Jeffreys and McDermott tested the frames on around 1000 people at the iconic Newtown Festival to refine the design before opening the first Dresden store in Newtown in 2015. Newtown – a locale known for its bustling street traffic and idiosyncrasies – was the perfect location. There aren’t many areas that can boast everything from a Mexican wrestler-inspired bar and dog-friendly hairdressers, to a sophisticated, hidden speakeasy. The very fact that Newtown Festival has been going strong for over 40 years is testament to the community spirit of the area.

But it was still a nervous moment for Jeffreys. “We were the first eyewear company in the world to open a store with only one style of glasses,” he reflects, a note of incredulity in his voice.

He needn’t have worried.

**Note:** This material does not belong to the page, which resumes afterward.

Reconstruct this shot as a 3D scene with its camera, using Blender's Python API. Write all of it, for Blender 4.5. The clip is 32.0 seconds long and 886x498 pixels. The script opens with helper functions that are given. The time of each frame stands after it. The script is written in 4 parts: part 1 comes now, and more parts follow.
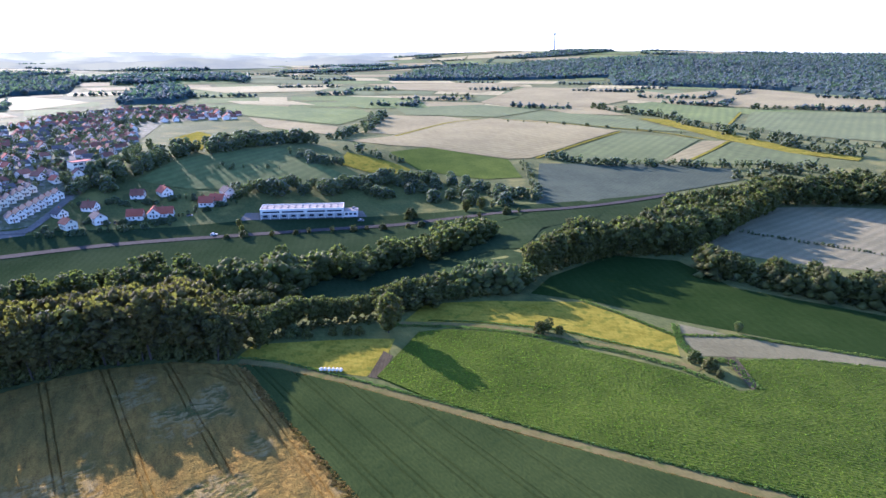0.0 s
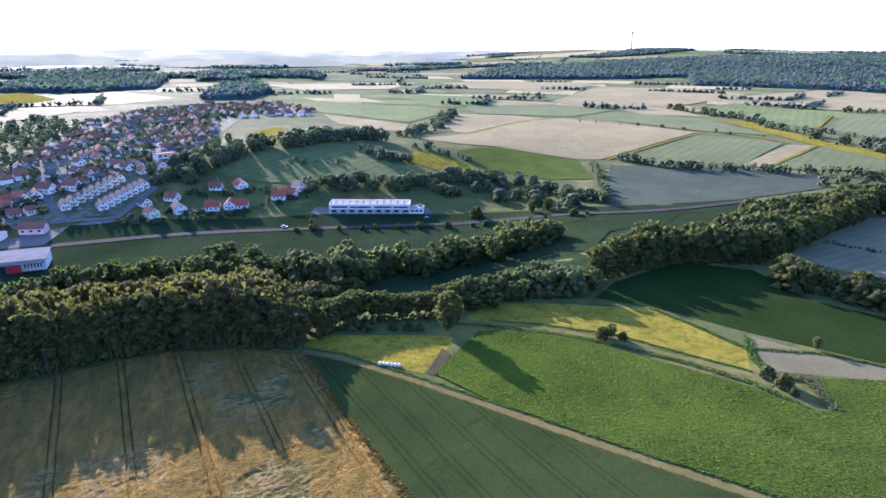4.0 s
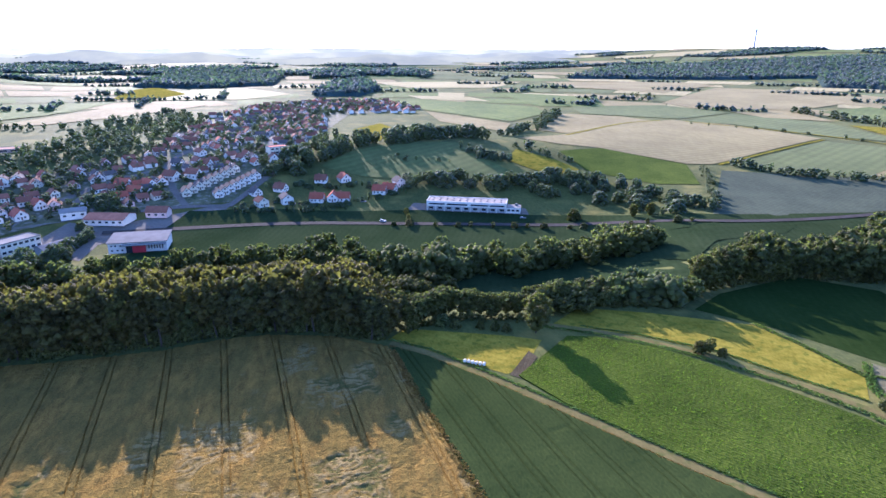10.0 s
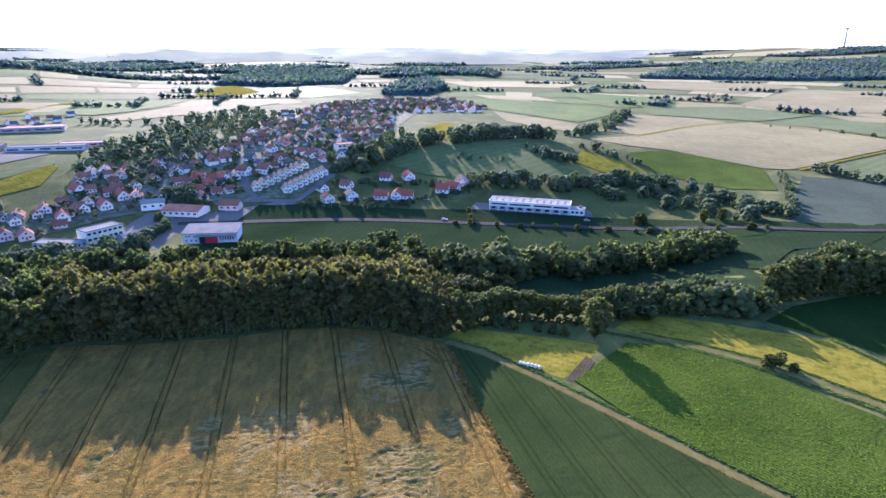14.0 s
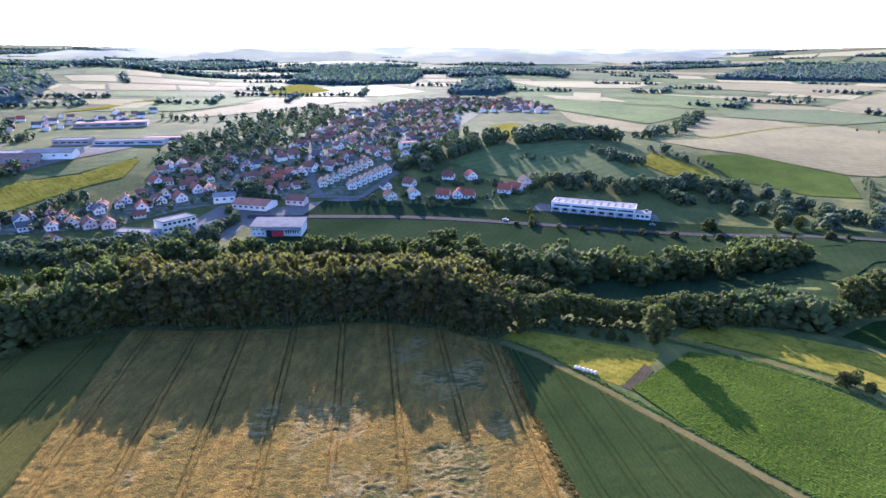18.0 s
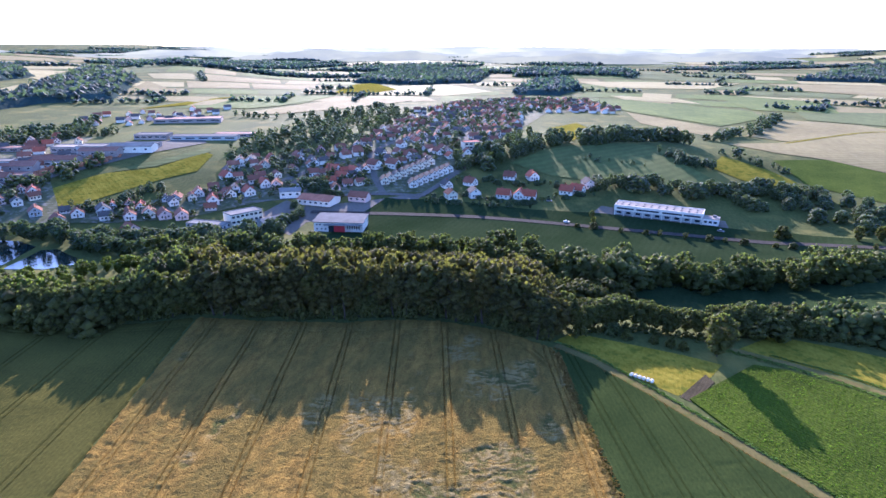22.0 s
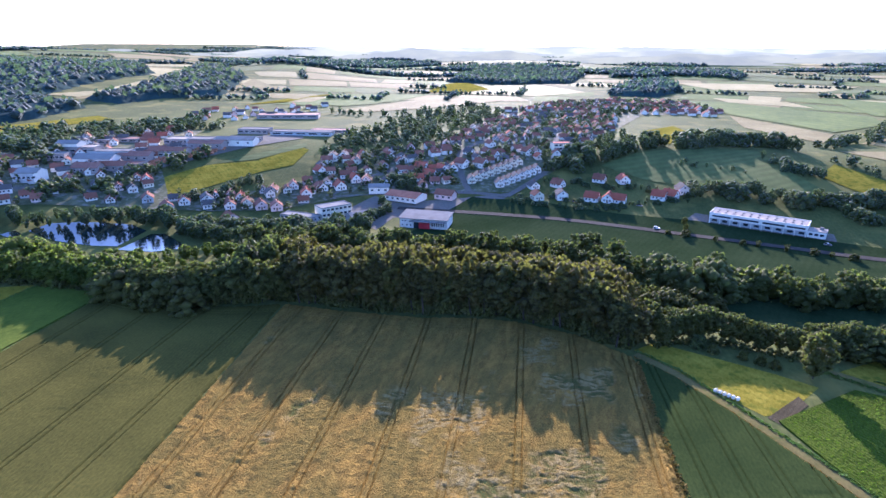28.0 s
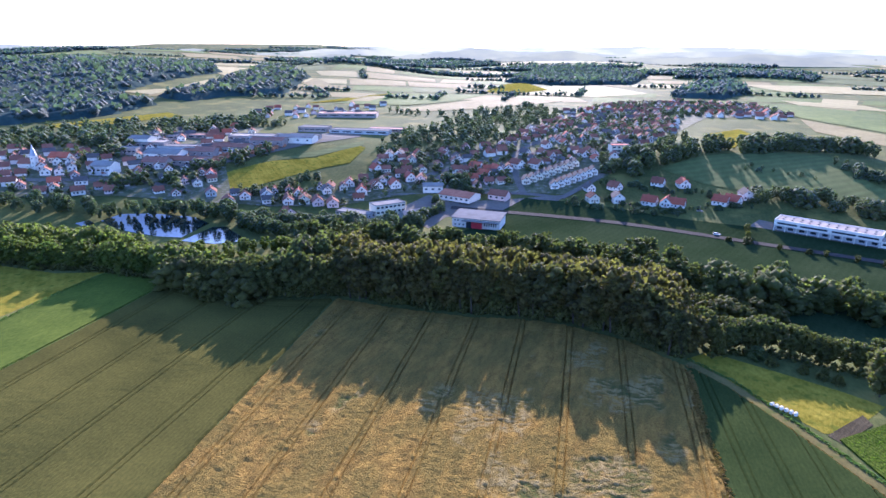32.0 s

Within two or three days, word got around and a steady flow of customers walked through the door, all saying the same thing: “This is what I’ve been looking for – glasses that are strong, durable and simple’.”

Today, Dresden operates 13 stores in five cities around the world: Sydney, Melbourne, Brisbane, Auckland and Toronto, and there are plans to keep expanding. “We’re the only manufacturer of frames in Australia and now we’re exporting them,” Jeffreys says.

The inner west proved to be an ideal environment to develop and test Dresden’s innovative product, says the Newtown local. In fact, the bespectacled entrepreneur can often be found wandering around Newtown bookshop Better Read Than Dead or slurping ramen at Rising Sun Workshop. “It’s an area that’s really open to new things,” he says. “People here respect someone who’s having a go.”